**Job**
Retype each line of the material exactly, please, skipping any picture in it.

**Provided data**
================
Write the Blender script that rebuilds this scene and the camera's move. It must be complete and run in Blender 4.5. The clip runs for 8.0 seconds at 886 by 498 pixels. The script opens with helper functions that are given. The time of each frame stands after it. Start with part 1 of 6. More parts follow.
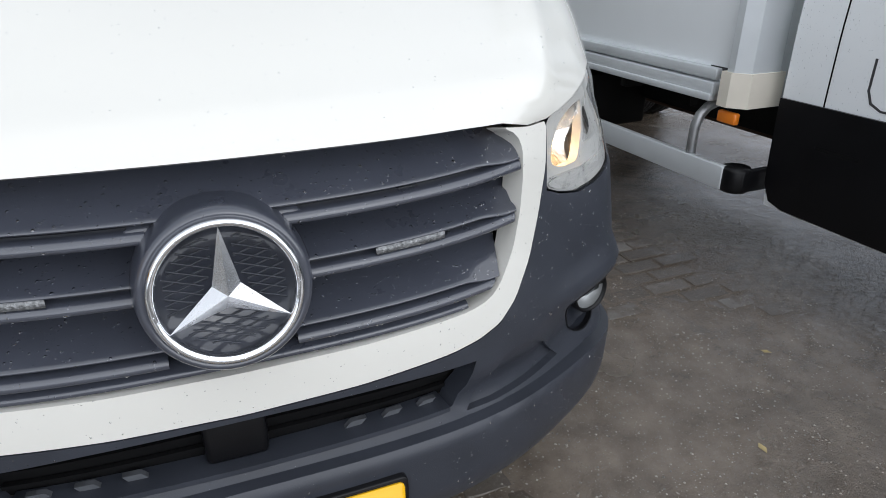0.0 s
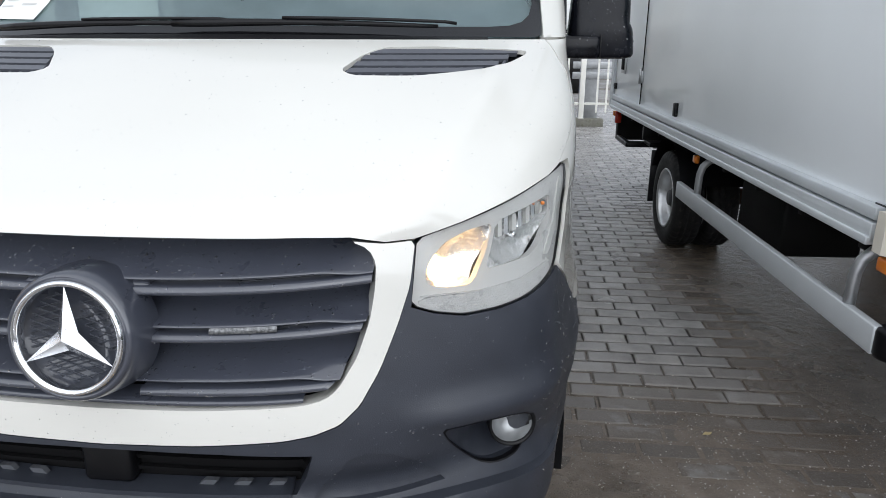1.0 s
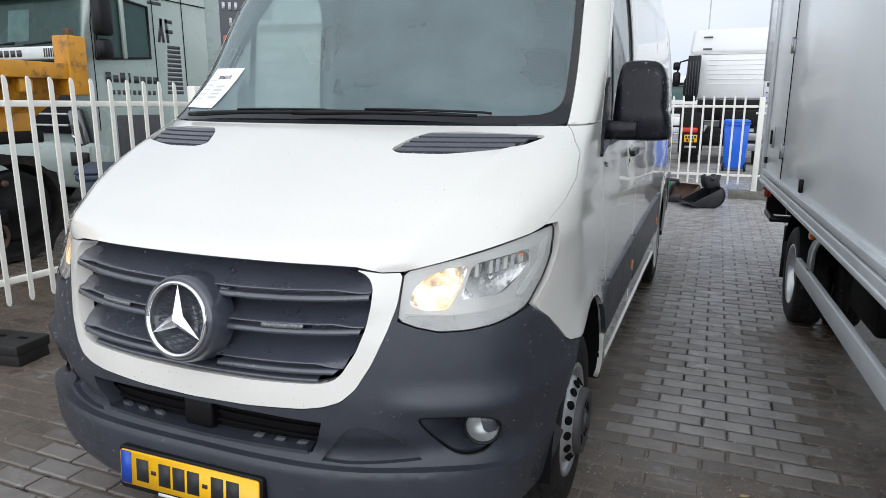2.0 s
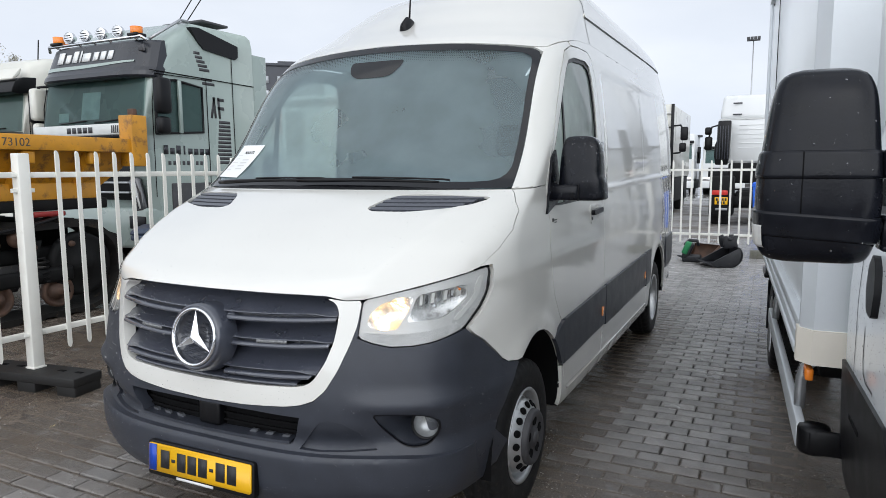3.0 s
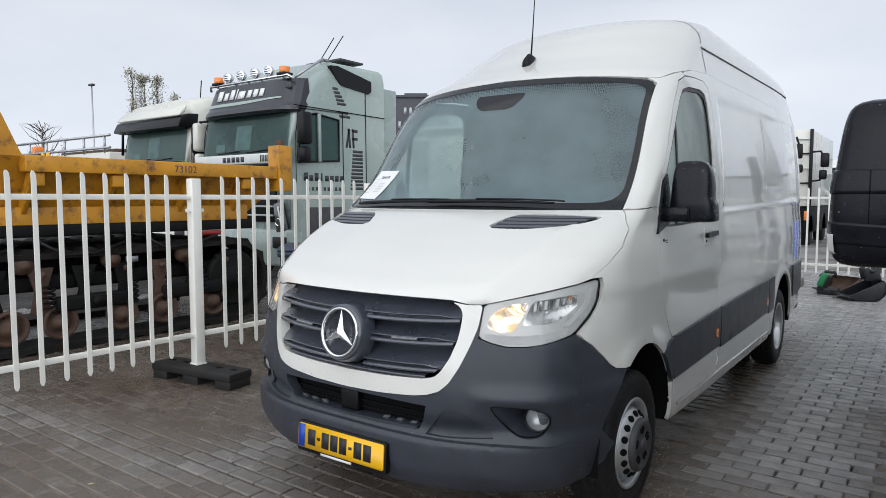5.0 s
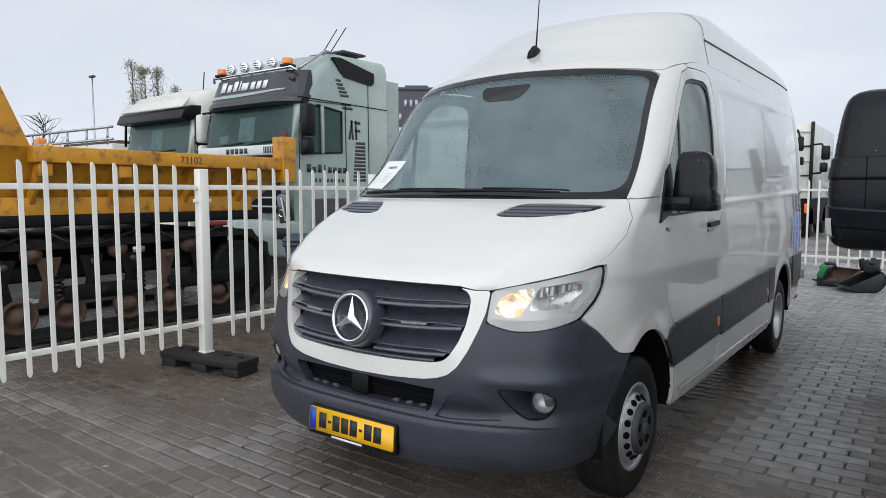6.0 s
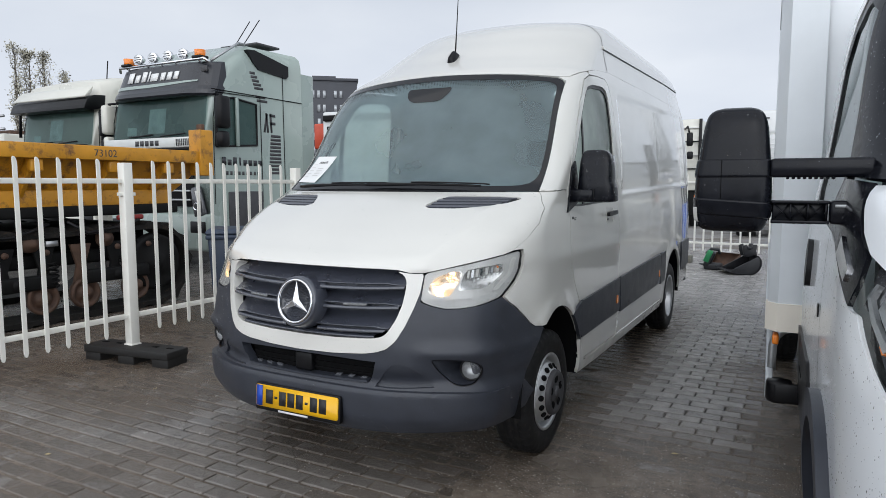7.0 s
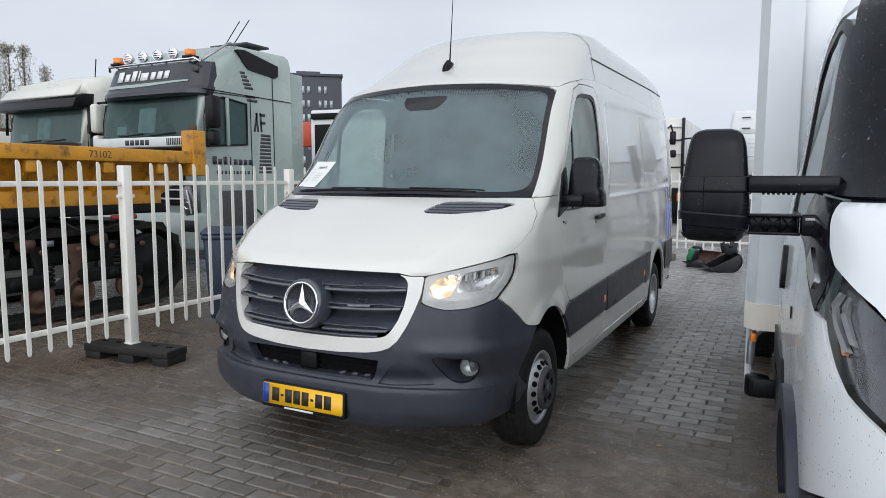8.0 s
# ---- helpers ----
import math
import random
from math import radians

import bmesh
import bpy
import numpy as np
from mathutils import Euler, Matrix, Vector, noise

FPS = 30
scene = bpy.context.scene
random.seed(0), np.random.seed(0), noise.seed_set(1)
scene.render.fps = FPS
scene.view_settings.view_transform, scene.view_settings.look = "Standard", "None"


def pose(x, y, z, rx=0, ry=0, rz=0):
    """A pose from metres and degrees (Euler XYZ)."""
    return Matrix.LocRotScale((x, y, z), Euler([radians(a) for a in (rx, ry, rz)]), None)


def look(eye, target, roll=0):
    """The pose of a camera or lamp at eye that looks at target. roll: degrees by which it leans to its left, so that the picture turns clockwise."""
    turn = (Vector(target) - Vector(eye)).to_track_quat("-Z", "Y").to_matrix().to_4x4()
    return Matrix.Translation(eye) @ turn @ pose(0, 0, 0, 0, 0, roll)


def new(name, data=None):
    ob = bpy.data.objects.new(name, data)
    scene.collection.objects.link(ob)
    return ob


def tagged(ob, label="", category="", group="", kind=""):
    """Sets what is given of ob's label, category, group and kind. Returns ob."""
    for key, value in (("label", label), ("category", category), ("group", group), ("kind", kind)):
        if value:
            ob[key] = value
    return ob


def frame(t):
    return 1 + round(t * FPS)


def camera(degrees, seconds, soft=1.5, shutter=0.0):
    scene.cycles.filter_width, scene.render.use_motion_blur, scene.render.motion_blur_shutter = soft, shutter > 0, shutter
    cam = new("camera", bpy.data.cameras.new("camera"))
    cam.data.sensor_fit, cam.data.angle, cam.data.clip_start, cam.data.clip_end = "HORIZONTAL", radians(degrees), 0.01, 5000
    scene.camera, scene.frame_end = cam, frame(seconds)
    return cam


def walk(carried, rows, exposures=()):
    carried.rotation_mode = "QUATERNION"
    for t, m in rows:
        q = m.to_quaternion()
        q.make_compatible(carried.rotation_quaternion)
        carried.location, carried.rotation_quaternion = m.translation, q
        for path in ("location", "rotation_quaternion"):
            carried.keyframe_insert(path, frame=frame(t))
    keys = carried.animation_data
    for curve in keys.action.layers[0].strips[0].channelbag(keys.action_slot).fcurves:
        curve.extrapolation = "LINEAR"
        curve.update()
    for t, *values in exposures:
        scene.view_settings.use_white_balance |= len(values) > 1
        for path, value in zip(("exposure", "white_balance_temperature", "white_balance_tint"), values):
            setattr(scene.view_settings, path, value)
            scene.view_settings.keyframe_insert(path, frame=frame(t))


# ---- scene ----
================
**Final answer**
Write the Blender script that rebuilds this scene and the camera's move. It must be complete and run in Blender 4.5. The clip runs for 8.0 seconds at 886 by 498 pixels. The script opens with helper functions that are given. The time of each frame stands after it. Start with part 1 of 6. More parts follow.
0.0 s
1.0 s
2.0 s
3.0 s
5.0 s
6.0 s
7.0 s
8.0 s
# ---- helpers ----
import math
import random
from math import radians

import bmesh
import bpy
import numpy as np
from mathutils import Euler, Matrix, Vector, noise

FPS = 30
scene = bpy.context.scene
random.seed(0), np.random.seed(0), noise.seed_set(1)
scene.render.fps = FPS
scene.view_settings.view_transform, scene.view_settings.look = "Standard", "None"


def pose(x, y, z, rx=0, ry=0, rz=0):
    """A pose from metres and degrees (Euler XYZ)."""
    return Matrix.LocRotScale((x, y, z), Euler([radians(a) for a in (rx, ry, rz)]), None)


def look(eye, target, roll=0):
    """The pose of a camera or lamp at eye that looks at target. roll: degrees by which it leans to its left, so that the picture turns clockwise."""
    turn = (Vector(target) - Vector(eye)).to_track_quat("-Z", "Y").to_matrix().to_4x4()
    return Matrix.Translation(eye) @ turn @ pose(0, 0, 0, 0, 0, roll)


def new(name, data=None):
    ob = bpy.data.objects.new(name, data)
    scene.collection.objects.link(ob)
    return ob


def tagged(ob, label="", category="", group="", kind=""):
    """Sets what is given of ob's label, category, group and kind. Returns ob."""
    for key, value in (("label", label), ("category", category), ("group", group), ("kind", kind)):
        if value:
            ob[key] = value
    return ob


def frame(t):
    return 1 + round(t * FPS)


def camera(degrees, seconds, soft=1.5, shutter=0.0):
    scene.cycles.filter_width, scene.render.use_motion_blur, scene.render.motion_blur_shutter = soft, shutter > 0, shutter
    cam = new("camera", bpy.data.cameras.new("camera"))
    cam.data.sensor_fit, cam.data.angle, cam.data.clip_start, cam.data.clip_end = "HORIZONTAL", radians(degrees), 0.01, 5000
    scene.camera, scene.frame_end = cam, frame(seconds)
    return cam


def walk(carried, rows, exposures=()):
    carried.rotation_mode = "QUATERNION"
    for t, m in rows:
        q = m.to_quaternion()
        q.make_compatible(carried.rotation_quaternion)
        carried.location, carried.rotation_quaternion = m.translation, q
        for path in ("location", "rotation_quaternion"):
            carried.keyframe_insert(path, frame=frame(t))
    keys = carried.animation_data
    for curve in keys.action.layers[0].strips[0].channelbag(keys.action_slot).fcurves:
        curve.extrapolation = "LINEAR"
        curve.update()
    for t, *values in exposures:
        scene.view_settings.use_white_balance |= len(values) > 1
        for path, value in zip(("exposure", "white_balance_temperature", "white_balance_tint"), values):
            setattr(scene.view_settings, path, value)
            scene.view_settings.keyframe_insert(path, frame=frame(t))


# ---- scene ----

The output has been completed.